Now before some folks reach out and try to remove the electronic version of my testicles, let me offer an alternative position: we could divide our military forces into combat forces (“Leviathan Force”) and occupation and peacekeeping forces (“System Administration Force”). The Leviathan Forces, as articulated by its author, would consist of young men, about 19 years, old, and slightly pissed off. The Sys Admin Forces would be more integrated (from a male-female perspective), older, and more deliberate in its actions. The goal of the Sys Admin group is to provide stability and civilization to an area where the Leviathan Force has previously killed people and broken things. The presence of women would be a reminder to the local populace and the male soldiers on the ground what the purpose of the mission was.

But no, we won’t do that. Instead, we’ll continue to put women into an environment filled with young men stressed out and hyped up by combat. Speaking as a male (not as a male who has been in the armed force), I can tell you that one cannot switch from a paranoid watchfulness–as when one perceives one’s life has been threatened–and the civilized behavior expected between men and women back at home in peacetime. And I’m not a particularly emotional or violent man. But putting women into that environment was not a particularly great idea, and the armed forces are still paying for it.
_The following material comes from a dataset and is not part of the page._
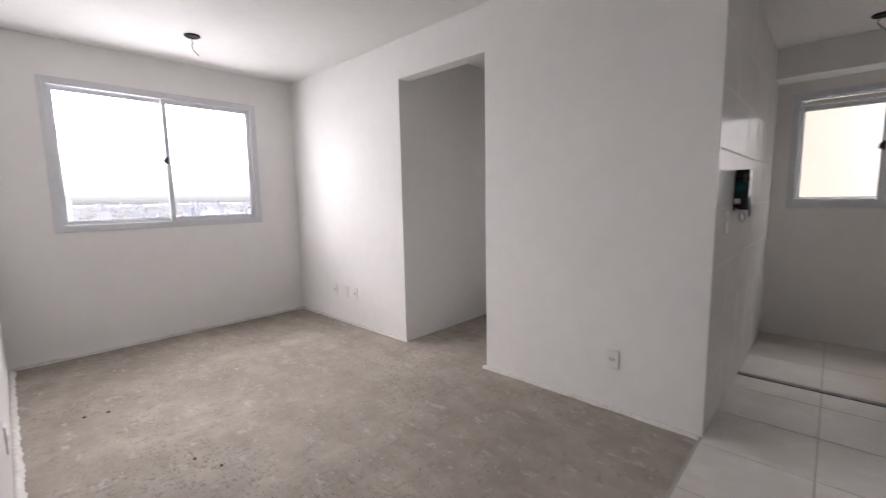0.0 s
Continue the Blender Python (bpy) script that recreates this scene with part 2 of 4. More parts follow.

And as bad as the story described in the NZ Herald is, imagine how much worse a female soldier’s PTSD would be if she were captured by Al-Qaeda. Ask Jessica Lynch what kind of nightmares she’s had since returning from capture in Iraq. And she was lucky–she was rescued. What the hell are we going to do when we have American women in our armed forces captured, raped, tortured, beheaded, and all those other wonderful things our enemies have been proven to do? What’s also interesting to me is how much more outrage and invective there is toward our own boys than toward the terrorists who actually tortured Ms. Lynch. Again, there’s this irrational expectation that American males can be utterly vicious toward our enemies, then come back to their base camp, act completely composed, and treat their female comrades in a rational, polite, politically correct fashion.

There was a time when men came home after “the wars” and would not share their experiences with their wives or children in great detail, out of decency, taste, and chivalry. Now we have women over there, seeing the experiences that used to be kept “over there,” and we WONDER why the men used to keep the brutality to themselves??? Bizarre.


Responses

  1. Problem is, with the Army playing cover-up, we have no way of knowing if co-ed units in combat could be made to work. If we start open investigations and harsh punishments of ALL guilty parties, and it still happens this much, we may have to consider segregated units:(

  2. But what of the civilian women and children of both sexes who live in the war zone, who too are raped, assaulted, kidnapped, tortured, and beheaded. Can they too be whisked away from the combat zone?

    Maybe we need to totally rethink sending any 19 year old males who are easily hopped up on adrenaline into a war zone.
    War overall is a tragedy. The women who go into combat zones are cognizant of the dangers. So few men realize that women are already accustomed to
    balancing those fears internally regardless of being in the military. The possiblity of being raped, assaulted, and possibly murdered is something that is close to the forefront of a woman’s mind, no matter what nation she lives in. Men rape, assault and kill women, in war and in peace.
    How is keeping women out of combat going to change that? It might only change the nationality of the attacker.

  3. The article said that PTSD is higher in women soldiers who were raped by men who were supposed to have their backs. If you look at the criteria for trauma induced mental health conditions you will find that the higher the trust level of the victim of the attacker, the higher the degree of PTSD .

    So, why blame the victim? Was she weak to want to serve her country? Was she weak to trust her fellow soldiers. She’d have their back, why didn’t they do the same? The answer is not to exclude women, but to finally get men to see how destructive their behavior is and to STOP the rape!

  4. I’m posting your comments out of politeness. However, there are as many unspoken assumptions behind your comments as mine, so it is almost impossible to respond to them all.

    I do not accept your unspoken premise that all men are either evil or potential rapists. Yegad, what an unhappy life you must lead to think that way. Now, that having been said, how do you stop men from being violent or fighting wars? You can’t. That’s what war is all about. How do you stop men from raping? I can’t answer that, having never been one. How do you stop that 1% of women (or whatever it is) who molest young boys here at home? I can’t answer that, either, but it happens. In any case, the easy, logical solution (and therefore the one least likely to be taken) is to remove the temptation or POSSIBILITY of having American military women raped by not having them in combat zones.

    I have been proud as hell of the men and women fighting over there. I just don’t understand how social engineers actually expect men and women to behave normally in an environment where behavior we consider abnormal (killing people, destroying things) occurs as part of the business.

    And please make up your mind: either women are tough enough to pick up a gun and kill with the boys, or they’re victims who need to be protected from the depradations of evil, violent lascivious men. IMO, they cannot be both. If men were left to fight wars and women were out of the picture, the fighter/victim duality wouldn’t even come into the picture. Social engineering has done the military no favors by adding women to the combat scene, and I suggest to you that as long as wars continue and the U.S. continues to have women in combat, rapes will happen. Less often than you think, but often enough to feed stories like this.